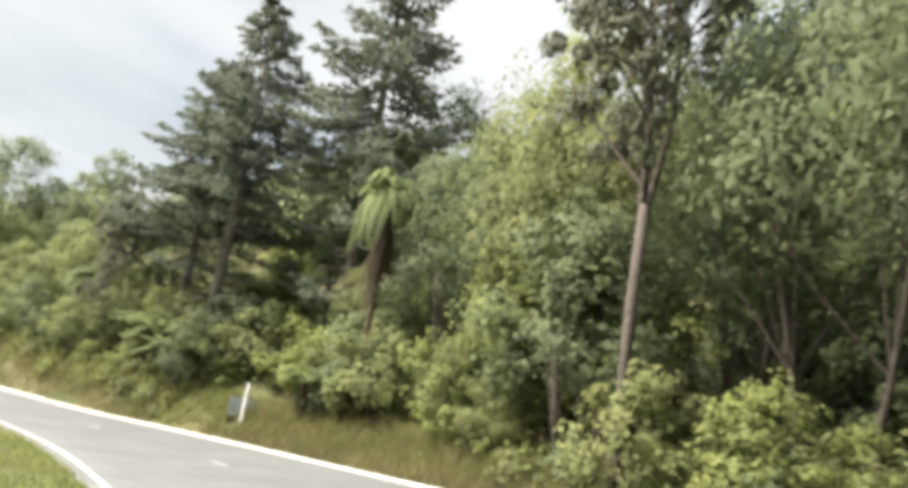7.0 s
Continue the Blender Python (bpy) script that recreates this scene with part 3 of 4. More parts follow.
def tree_fern(label, h, length, count=26, dead=34, droop=(0.62, 1.0), tilt=(0.3, 1.15)):
    t = thing("tree_fern", label, "tree fern", Matrix(), "tree ferns")
    bm = bmesh.new()
    tube(bm, [(0, 0, -0.5), (0.06, 0, h * 0.5), (0, 0, h)], [0.2, 0.16, 0.17], 8)
    part("trunk", bm, FIBRE, t, "dark fibrous trunk", True)
    ribs = bmesh.new()
    v = []
    for i in range(count):
        f, p = frond(length * rng.uniform(0.8, 1.1), rng.uniform(*droop), i * 2.399, rng.uniform(*tilt), length * 0.2)
        v.append(f + (0, 0, h))
        tube(ribs, [tuple(q) for q in p[::7] + (0, 0, h)], [0.03, 0.025, 0.018, 0.012, 0.006], 4)
    quads("fronds", np.concatenate(v), FERN, t, "arching bright green fronds")
    part("rib", ribs, FIBRE, t)
    v = []
    for i in range(dead):
        f, p = frond(length * rng.uniform(0.45, 0.9), rng.uniform(0.05, 0.25), i * 2.399 + 1, rng.uniform(-1.5, -1.05), length * 0.09)
        v.append(f + (0, 0, h - 0.15))
    quads("skirt", np.concatenate(v), DEADFROND, t, "hanging skirt of dead brown fronds")
    return t


def ground_fern(label, length, count=12):
    t = thing("fern", label, "fern", Matrix(), "roadside ferns")
    v = [frond(length * rng.uniform(0.8, 1.15), rng.uniform(0.4, 0.7), i * 2.399, rng.uniform(0.4, 0.9), length * 0.2)[0] for i in range(count)]
    quads("fronds", np.concatenate(v), FERN, t)
    return t


# ---- plants: one of each kind ----
trees = [
    broadleaf("dense green broadleaf tree with clumped leaves on the hillside", LEAF, 7.5, 3.2, 24, 8, 30, 0.25, stems=2, skirt=0.5, trunk=0.1),
    broadleaf("rounded yellow-green broadleaf tree on the hillside", LEAF_LIGHT, 6.8, 3.3, 26, 8, 30, 0.24, stems=2, skirt=0.4, trunk=0.1),
    broadleaf("deep green broadleaf tree with a ragged crown", LEAF_DARK, 8.5, 3.1, 24, 8, 30, 0.25, stems=2, skirt=0.7, trunk=0.1),
    broadleaf("leaning multi-stemmed green tree above the bank", LEAF, 9.5, 3.4, 26, 8, 30, 0.25, stems=3, skirt=1.2, trunk=0.1),
]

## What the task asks
The answer is the number of lines in the preceding material that hold "part"; write that number and nothing else.

## The output
3